Exercise goal - Transcribe the data in full and exactly, omitting any pictures.

--- start Provided data ---

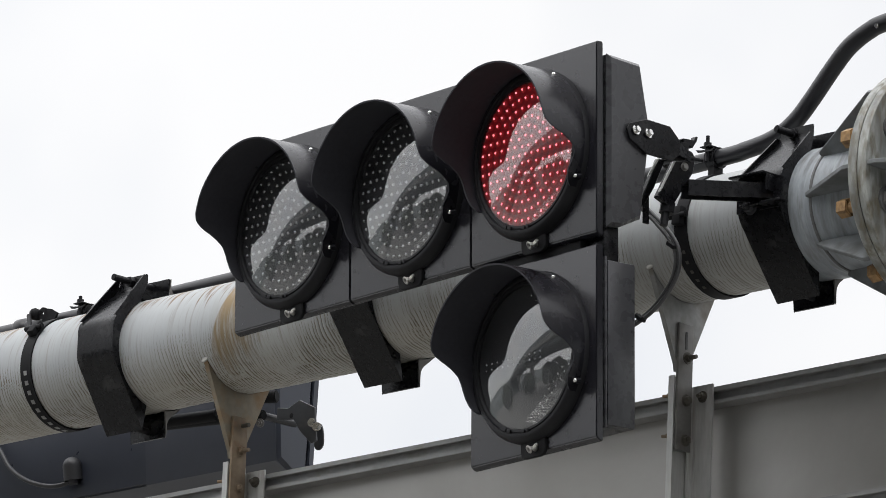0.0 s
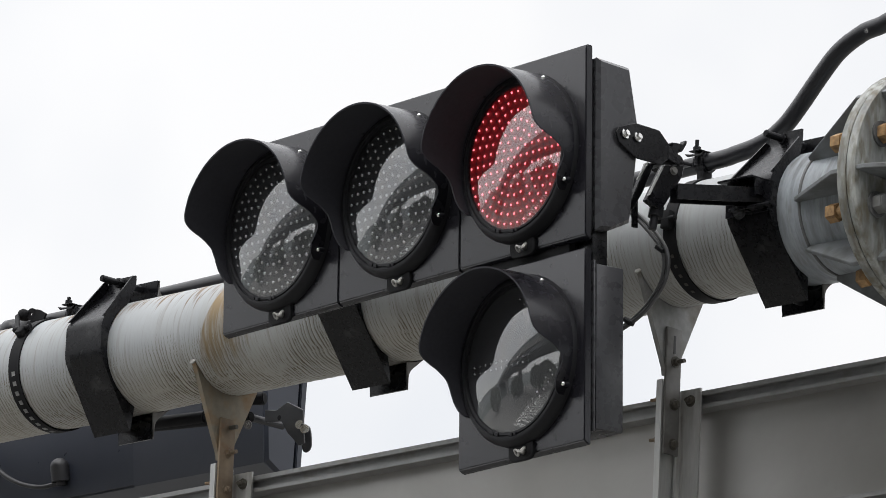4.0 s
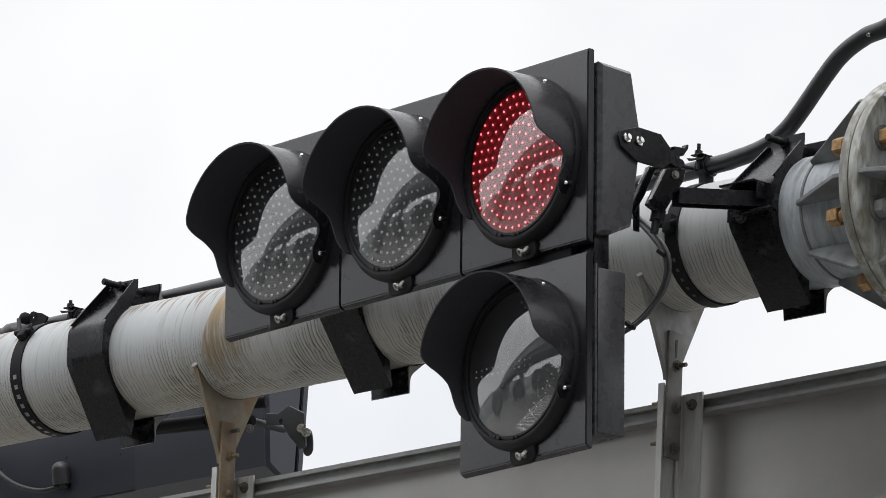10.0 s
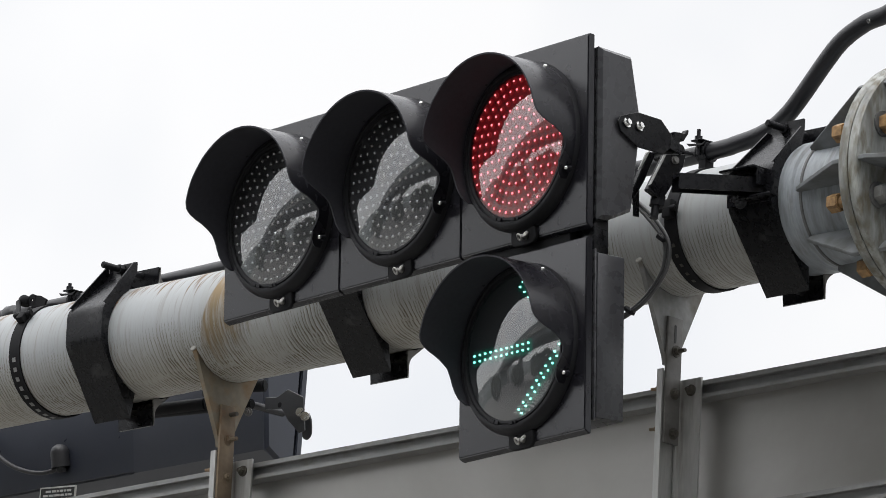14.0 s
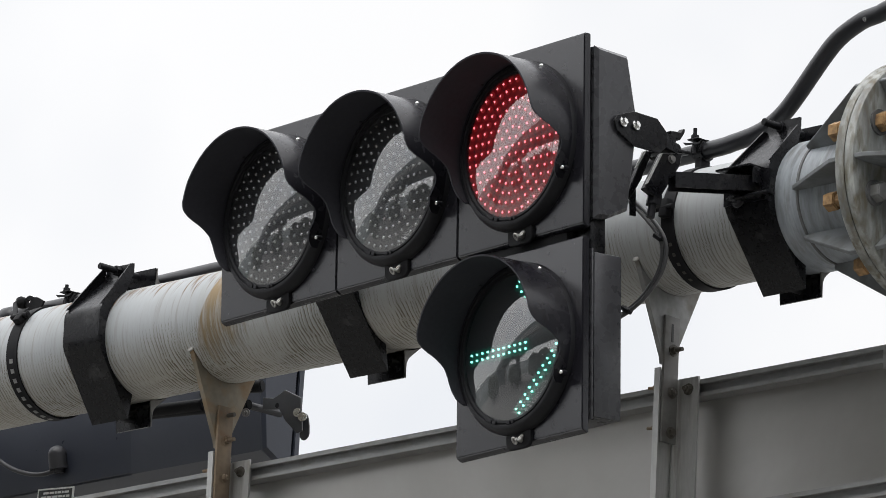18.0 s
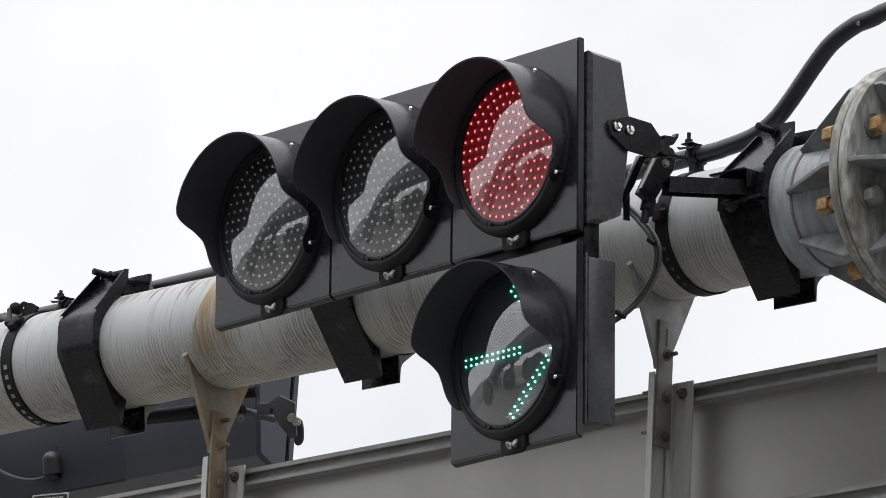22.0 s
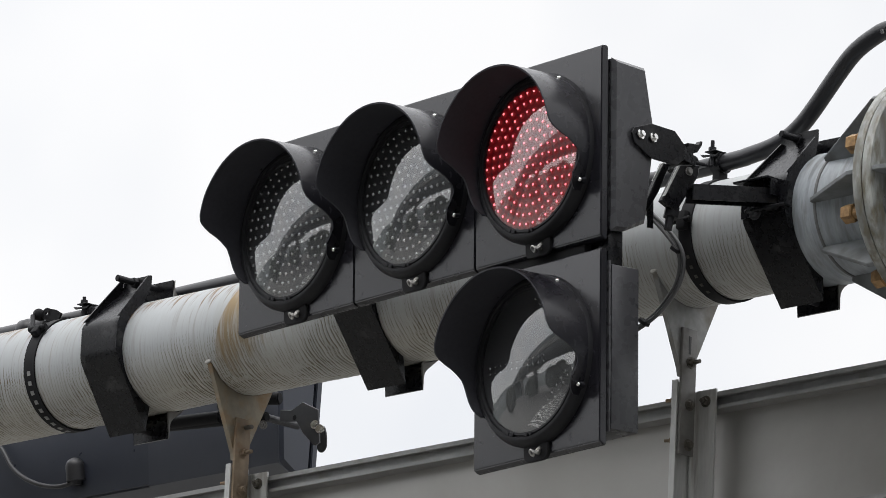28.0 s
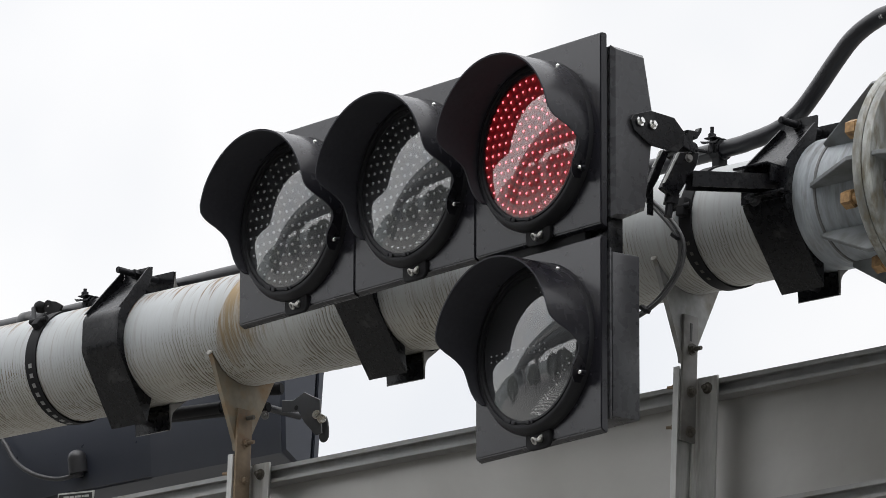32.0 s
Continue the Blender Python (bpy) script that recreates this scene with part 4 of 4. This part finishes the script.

--- end Provided data ---

Worked solution -
0.0 s
4.0 s
10.0 s
14.0 s
18.0 s
22.0 s
28.0 s
32.0 s
Continue the Blender Python (bpy) script that recreates this scene with part 4 of 4. This part finishes the script.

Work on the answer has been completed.